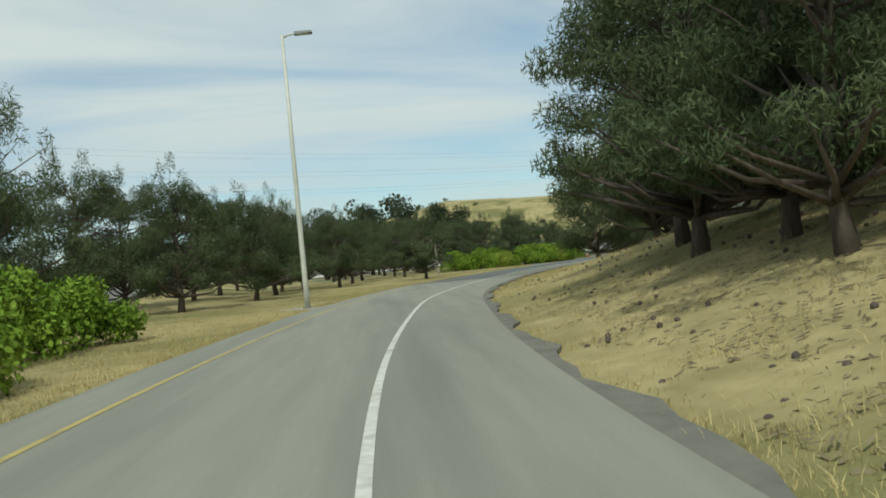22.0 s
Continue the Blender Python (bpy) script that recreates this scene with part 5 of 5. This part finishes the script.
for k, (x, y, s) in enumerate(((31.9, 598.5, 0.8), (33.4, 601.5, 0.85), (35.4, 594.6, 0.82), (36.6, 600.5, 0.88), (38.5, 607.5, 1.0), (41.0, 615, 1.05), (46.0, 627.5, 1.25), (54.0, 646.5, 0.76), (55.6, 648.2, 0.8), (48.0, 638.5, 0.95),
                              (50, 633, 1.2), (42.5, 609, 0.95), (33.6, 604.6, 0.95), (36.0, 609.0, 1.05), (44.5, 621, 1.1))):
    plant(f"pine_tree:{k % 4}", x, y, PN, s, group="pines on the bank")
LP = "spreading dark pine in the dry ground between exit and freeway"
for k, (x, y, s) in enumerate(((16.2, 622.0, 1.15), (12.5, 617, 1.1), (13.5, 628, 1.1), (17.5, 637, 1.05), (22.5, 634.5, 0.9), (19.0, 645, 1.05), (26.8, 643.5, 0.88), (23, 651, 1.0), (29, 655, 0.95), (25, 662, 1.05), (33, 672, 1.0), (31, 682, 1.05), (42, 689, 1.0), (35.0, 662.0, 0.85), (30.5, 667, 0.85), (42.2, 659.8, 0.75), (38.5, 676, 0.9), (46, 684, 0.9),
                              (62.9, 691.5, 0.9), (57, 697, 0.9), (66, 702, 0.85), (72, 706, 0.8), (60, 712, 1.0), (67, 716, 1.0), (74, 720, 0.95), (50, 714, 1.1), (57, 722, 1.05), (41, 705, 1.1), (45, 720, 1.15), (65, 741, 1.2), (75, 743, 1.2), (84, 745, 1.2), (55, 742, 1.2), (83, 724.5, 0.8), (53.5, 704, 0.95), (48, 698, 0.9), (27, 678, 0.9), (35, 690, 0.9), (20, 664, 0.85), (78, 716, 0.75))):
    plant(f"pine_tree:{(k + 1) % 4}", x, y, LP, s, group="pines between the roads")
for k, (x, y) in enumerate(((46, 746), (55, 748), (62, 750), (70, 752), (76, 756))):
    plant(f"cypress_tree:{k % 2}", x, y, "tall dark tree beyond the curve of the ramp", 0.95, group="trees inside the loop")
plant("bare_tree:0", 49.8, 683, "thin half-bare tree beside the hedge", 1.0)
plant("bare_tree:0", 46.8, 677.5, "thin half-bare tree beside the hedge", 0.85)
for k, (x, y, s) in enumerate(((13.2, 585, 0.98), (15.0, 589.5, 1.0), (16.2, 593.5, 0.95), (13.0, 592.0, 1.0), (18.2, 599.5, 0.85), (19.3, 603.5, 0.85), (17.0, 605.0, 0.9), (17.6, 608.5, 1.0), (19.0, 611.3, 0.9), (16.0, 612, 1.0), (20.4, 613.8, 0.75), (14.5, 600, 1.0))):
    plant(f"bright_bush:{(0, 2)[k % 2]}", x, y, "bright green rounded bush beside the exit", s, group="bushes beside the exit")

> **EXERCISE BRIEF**
Give back the whole listing as it stands, minus its pictures.

> **TASK OUTPUT**
22.0 s
Continue the Blender Python (bpy) script that recreates this scene with part 5 of 5. This part finishes the script.
for k, (x, y, s) in enumerate(((31.9, 598.5, 0.8), (33.4, 601.5, 0.85), (35.4, 594.6, 0.82), (36.6, 600.5, 0.88), (38.5, 607.5, 1.0), (41.0, 615, 1.05), (46.0, 627.5, 1.25), (54.0, 646.5, 0.76), (55.6, 648.2, 0.8), (48.0, 638.5, 0.95),
                              (50, 633, 1.2), (42.5, 609, 0.95), (33.6, 604.6, 0.95), (36.0, 609.0, 1.05), (44.5, 621, 1.1))):
    plant(f"pine_tree:{k % 4}", x, y, PN, s, group="pines on the bank")
LP = "spreading dark pine in the dry ground between exit and freeway"
for k, (x, y, s) in enumerate(((16.2, 622.0, 1.15), (12.5, 617, 1.1), (13.5, 628, 1.1), (17.5, 637, 1.05), (22.5, 634.5, 0.9), (19.0, 645, 1.05), (26.8, 643.5, 0.88), (23, 651, 1.0), (29, 655, 0.95), (25, 662, 1.05), (33, 672, 1.0), (31, 682, 1.05), (42, 689, 1.0), (35.0, 662.0, 0.85), (30.5, 667, 0.85), (42.2, 659.8, 0.75), (38.5, 676, 0.9), (46, 684, 0.9),
                              (62.9, 691.5, 0.9), (57, 697, 0.9), (66, 702, 0.85), (72, 706, 0.8), (60, 712, 1.0), (67, 716, 1.0), (74, 720, 0.95), (50, 714, 1.1), (57, 722, 1.05), (41, 705, 1.1), (45, 720, 1.15), (65, 741, 1.2), (75, 743, 1.2), (84, 745, 1.2), (55, 742, 1.2), (83, 724.5, 0.8), (53.5, 704, 0.95), (48, 698, 0.9), (27, 678, 0.9), (35, 690, 0.9), (20, 664, 0.85), (78, 716, 0.75))):
    plant(f"pine_tree:{(k + 1) % 4}", x, y, LP, s, group="pines between the roads")
for k, (x, y) in enumerate(((46, 746), (55, 748), (62, 750), (70, 752), (76, 756))):
    plant(f"cypress_tree:{k % 2}", x, y, "tall dark tree beyond the curve of the ramp", 0.95, group="trees inside the loop")
plant("bare_tree:0", 49.8, 683, "thin half-bare tree beside the hedge", 1.0)
plant("bare_tree:0", 46.8, 677.5, "thin half-bare tree beside the hedge", 0.85)
for k, (x, y, s) in enumerate(((13.2, 585, 0.98), (15.0, 589.5, 1.0), (16.2, 593.5, 0.95), (13.0, 592.0, 1.0), (18.2, 599.5, 0.85), (19.3, 603.5, 0.85), (17.0, 605.0, 0.9), (17.6, 608.5, 1.0), (19.0, 611.3, 0.9), (16.0, 612, 1.0), (20.4, 613.8, 0.75), (14.5, 600, 1.0))):
    plant(f"bright_bush:{(0, 2)[k % 2]}", x, y, "bright green rounded bush beside the exit", s, group="bushes beside the exit")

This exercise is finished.